A recent report by Deloitte has suggested that most of the impacts of a cyberattack are not considered by senior management and network professionals. The report refers to two types of impact, “Above the Surface” are direct costs that are well considered, but it also mentions, “Beneath the Surface” impacts, those that are less understood and as a result not considered when assessing risk.
The report mentions 14 impact factors in total, 7 above the surface and 7 below. Although one might disagree how cut and dry this 50:50 split really is, the report certainly raises important areas of consideration that budget holders must look into when deciding on cyber-protection spend. That said, while a rough cost has been attributed to each of these impacts in the report, the cost in real terms should be considered on a business to business basis. For example, one of the hidden costs, ‘value of lost contract revenue’ would be far larger for a business trading on long term contracts as opposed to a brand-focussed B2C business.
The ‘above the surface’ costs are as follows: Technical investigation, Customer breach notification, Post-breach customer protection, Regulatory compliance, Public relations, Attorney fees/litigation, and Cybersecurity improvements. The report’s principal author, Emily Mossburg, states “the effects of a cyberattack can ripple for years, resulting in a wide range of “hidden” costs—many of which are intangible impacts tied to reputation damage, operational disruption or loss of proprietary information or other strategic assets.” These hidden costs of course vary from industry to industry and business to business, but each can be carefully considered fairly easily if you’re looking for a rough idea of risk.

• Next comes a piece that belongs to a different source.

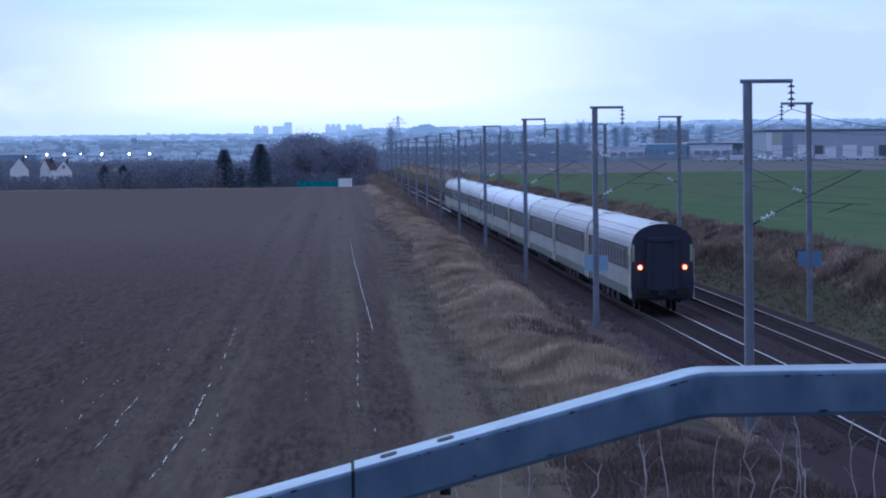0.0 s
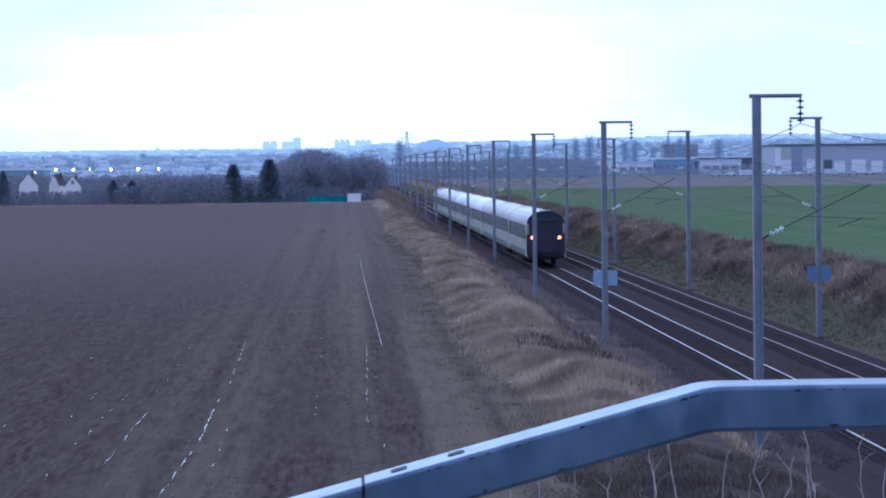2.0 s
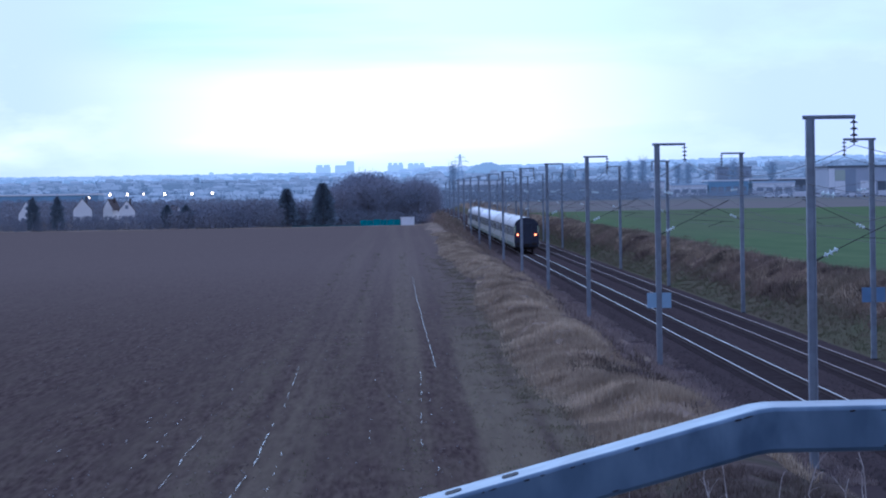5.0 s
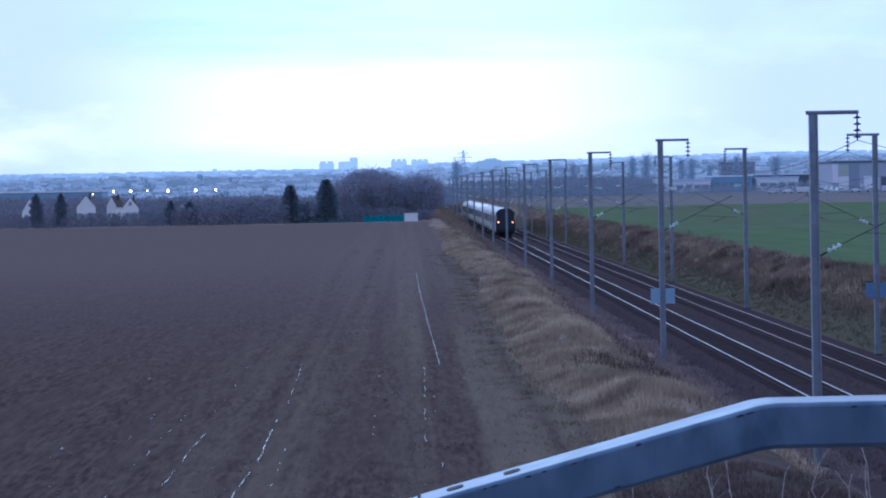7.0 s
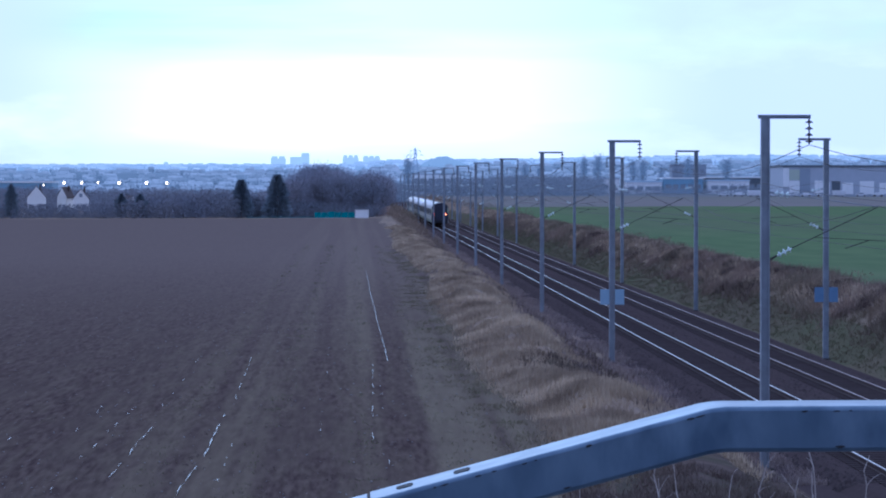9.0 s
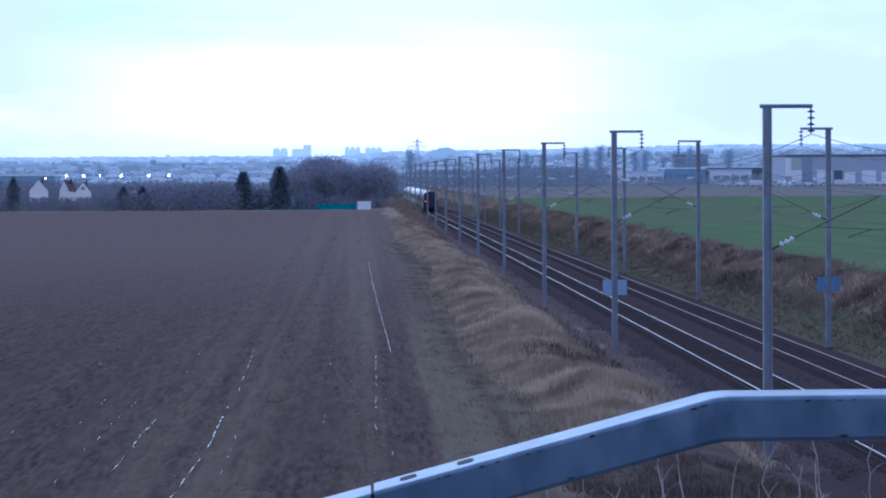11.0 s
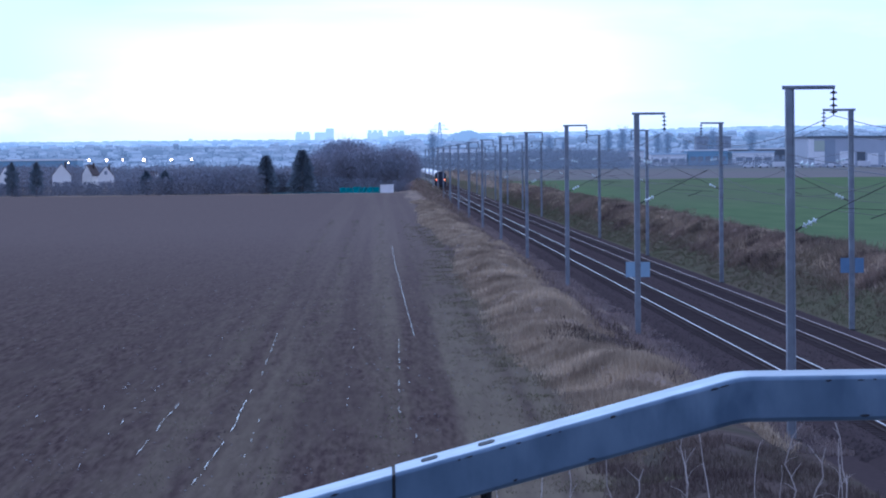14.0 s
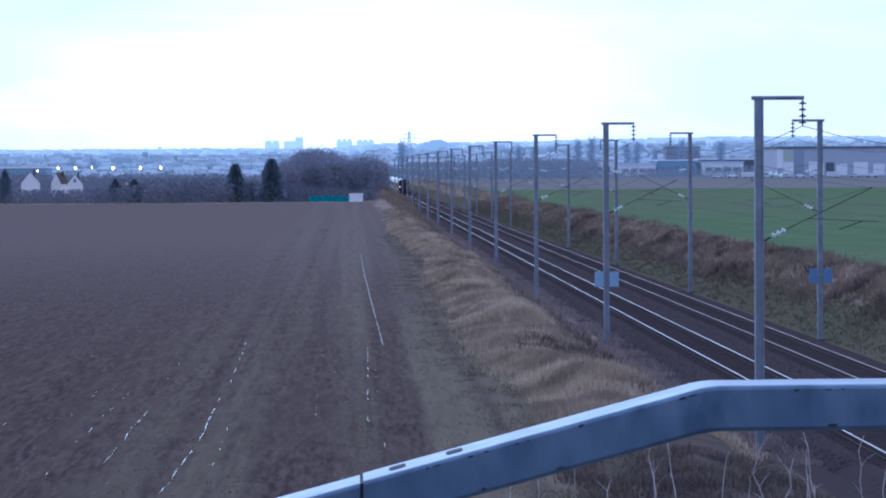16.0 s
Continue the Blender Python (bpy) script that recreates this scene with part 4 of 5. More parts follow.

The most eye-catching statistic raised, however, is the scale of these hidden costs. The report suggest that over 90% of costs in real terms could be made up of the hidden costs, largely in lost contract revenue, lost value of customer relationships, and devaluation of trade name. The impact to an engineering business or other areas with limited assets in key areas could be even more alarming, once loss of intellectual property is considered. The increase in state-sponsored cyber espionage could raise eyebrows for this loss of IP risk, with accusations all over the globe of governments stealing valuable IP data from commercial entities.
How much reports such as this will change how businesses protect their networks remain to be seen, however, the days of just deploying a firewall, some anti-virus and having a post incident plan in place are certainly over.